With limited supply chain options and narrower profit margins than my established competitors, I knew the brand would have to focus intensely on customer experience. Infusing my service processes with experiences that clients in the area were not accustomed to receiving at an auto care center was one thing I could control; I fully committed to delivering the best customer experience in the area.
Knowing what I wanted to do, and understanding that hardly anyone feels good about needing to go to an auto repair shop, I thought about how I could go about creating a memorable experience that customers would want to share with friends and family. Here are some highlights of what what my approach looked like for walk-in customers:
- The client is greeted and invited to take a seat.
- I offered every visitor a glass of homemade iced tea (my recipe), which I served with large ice-cubes. (The ice cubes needed to be dropped in the cup separately, and then the iced tea poured right in front of them. The sound and smell is something I needed them to remember.)
- Once I wrote up their work order, I grabbed the steering wheel cover, floor mat cover, and seat cover from behind the counter and handed it to the tech with keys to bring the car into the bay. (This needed to be a visible process, so we kept these supplies in the waiting room as opposed to the garage.)
- Once we knew we had ten to fifteen minutes to finish the job, a tech would step into the waiting area to let the client know they will be on their way soon.

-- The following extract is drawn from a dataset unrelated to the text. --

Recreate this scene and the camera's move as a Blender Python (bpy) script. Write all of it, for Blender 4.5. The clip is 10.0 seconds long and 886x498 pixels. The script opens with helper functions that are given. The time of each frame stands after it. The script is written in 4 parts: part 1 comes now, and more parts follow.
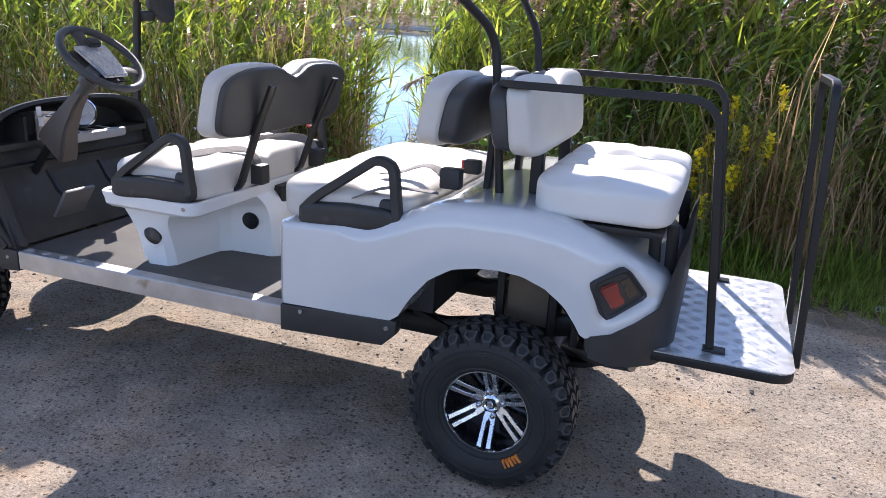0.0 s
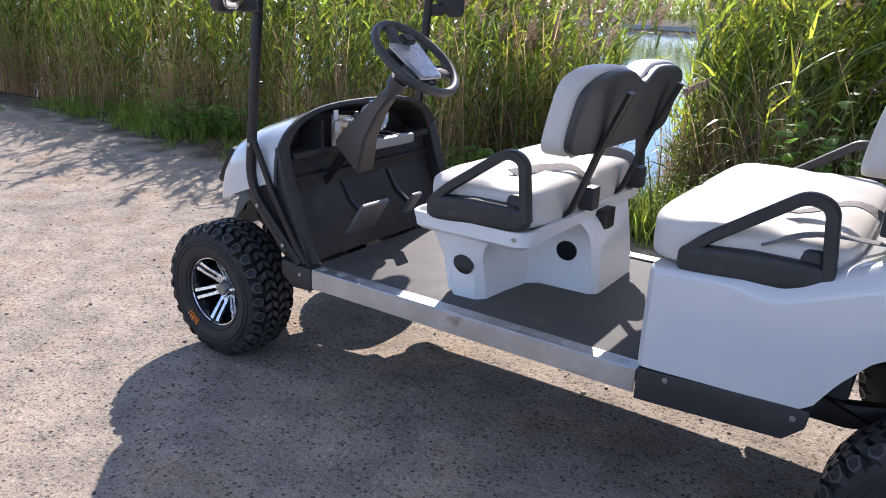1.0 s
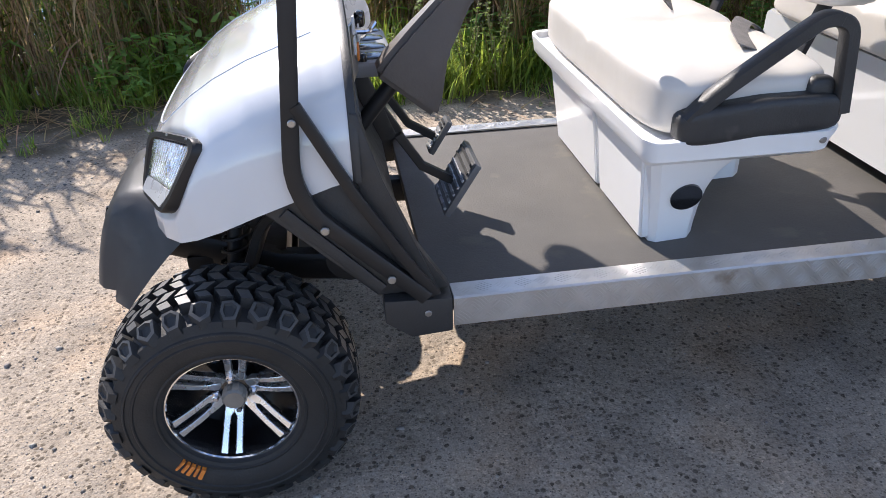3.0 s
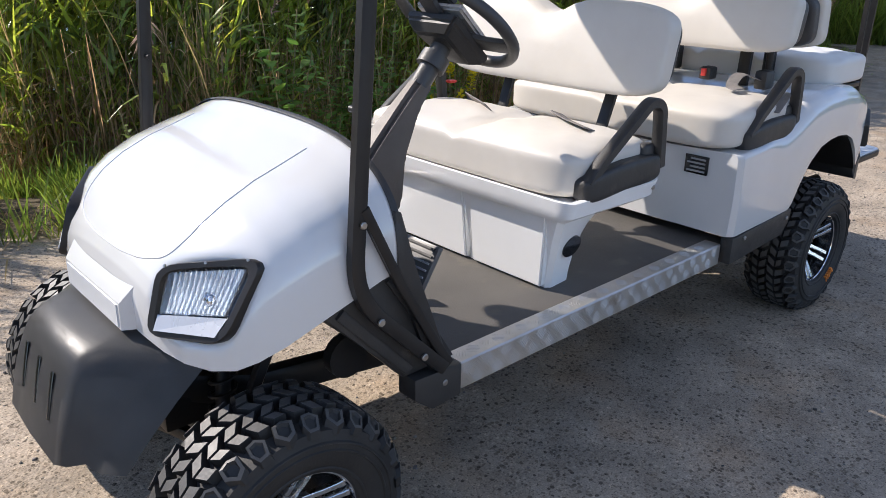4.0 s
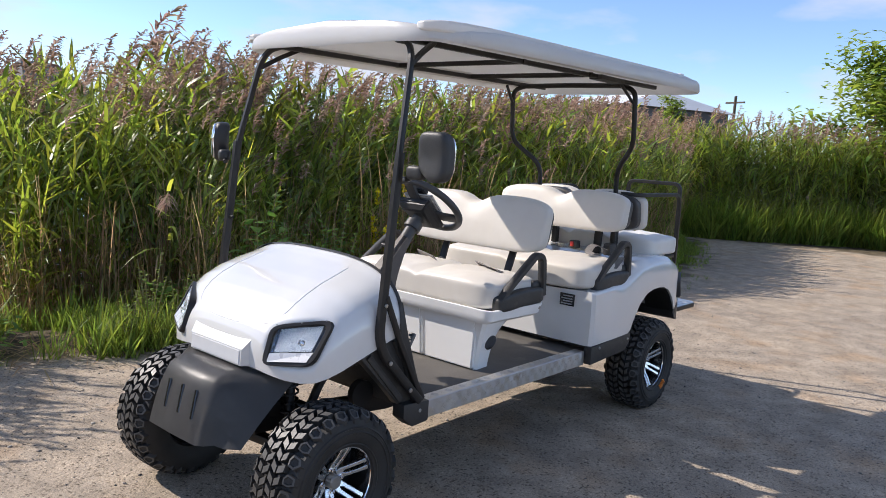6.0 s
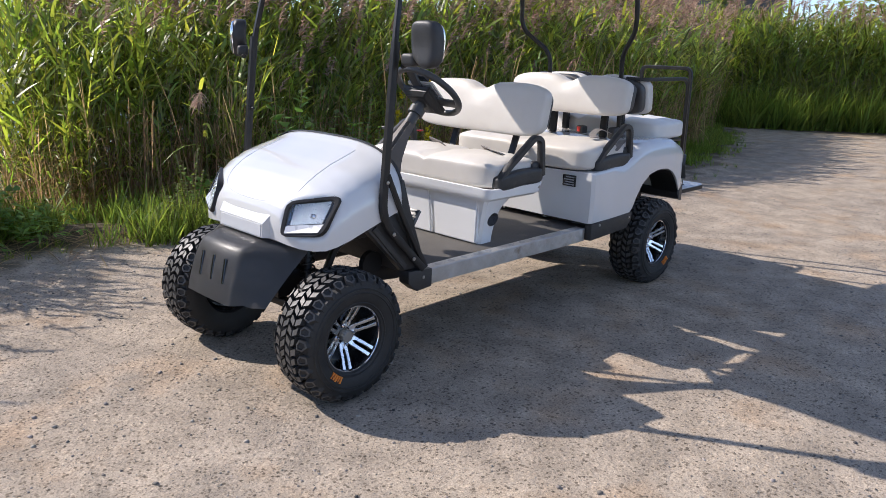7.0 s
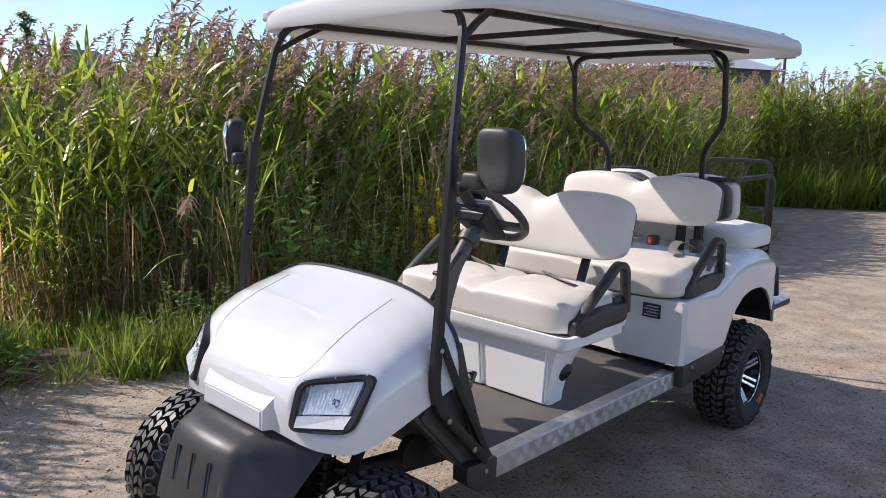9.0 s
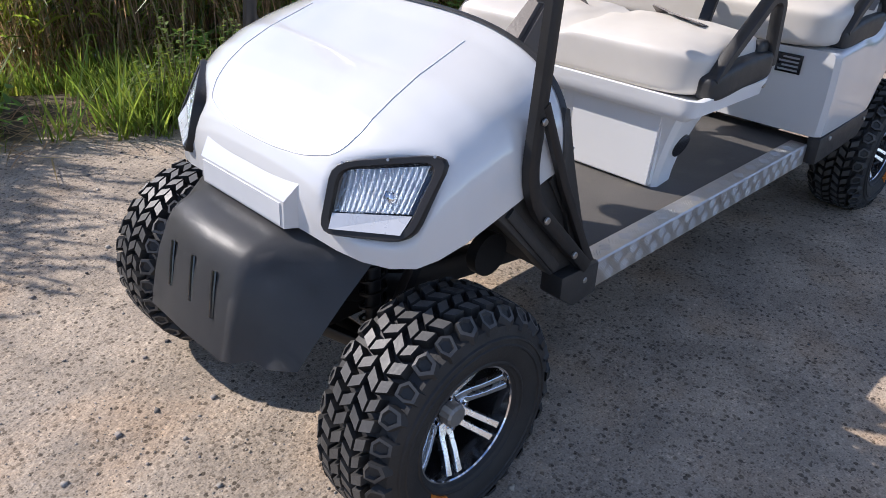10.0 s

- Once the job was complete, we took five minutes for a complimentary pressure wash. (this extra time was part of the remaining 10-15 minute job completion estimate announced to the client.)
All other processes in my business had to include an extraordinary step. The attention to detail in our service process, and our effort to make visiting an auto repair shop more enjoyable, helped to set my shop apart from others in the area. It added tasks and steps to the process that aligned with my brand and made them feel cared for and appreciated. The added overhead was minimal, and the handful of monthly referrals more than made up for it.
“I heard you have the best iced tea in town.” is what I would occasionally hear as a new customer entered. I used to get a kick out of that.
The best-iced tea in town served at my tire shop? I’ll take it.
Does your sales process properly portray your brand?
While there may be a variety of industry specific challenges and concerns that need to be taken into account, after years of assisting companies across various industries, I can say with absolute certainty that the universal differentiating factor in developing systems and processes is whether they were architected with brand in mind.
From the simplest internal task to a more intricate series of actions or steps, your sales process should be brand aligned (by design) and consistent with the marketing message that brought potential clients to you in the first place.
A brand-first approach creates the sales processes that strengthen the trust a potential client needs to make the initial buying decision and keep coming back. A cohesive, brand centric transition from one of your teams to another creates a seamless customer experience where the good will and trust you’re creating at every touch point gains momentum.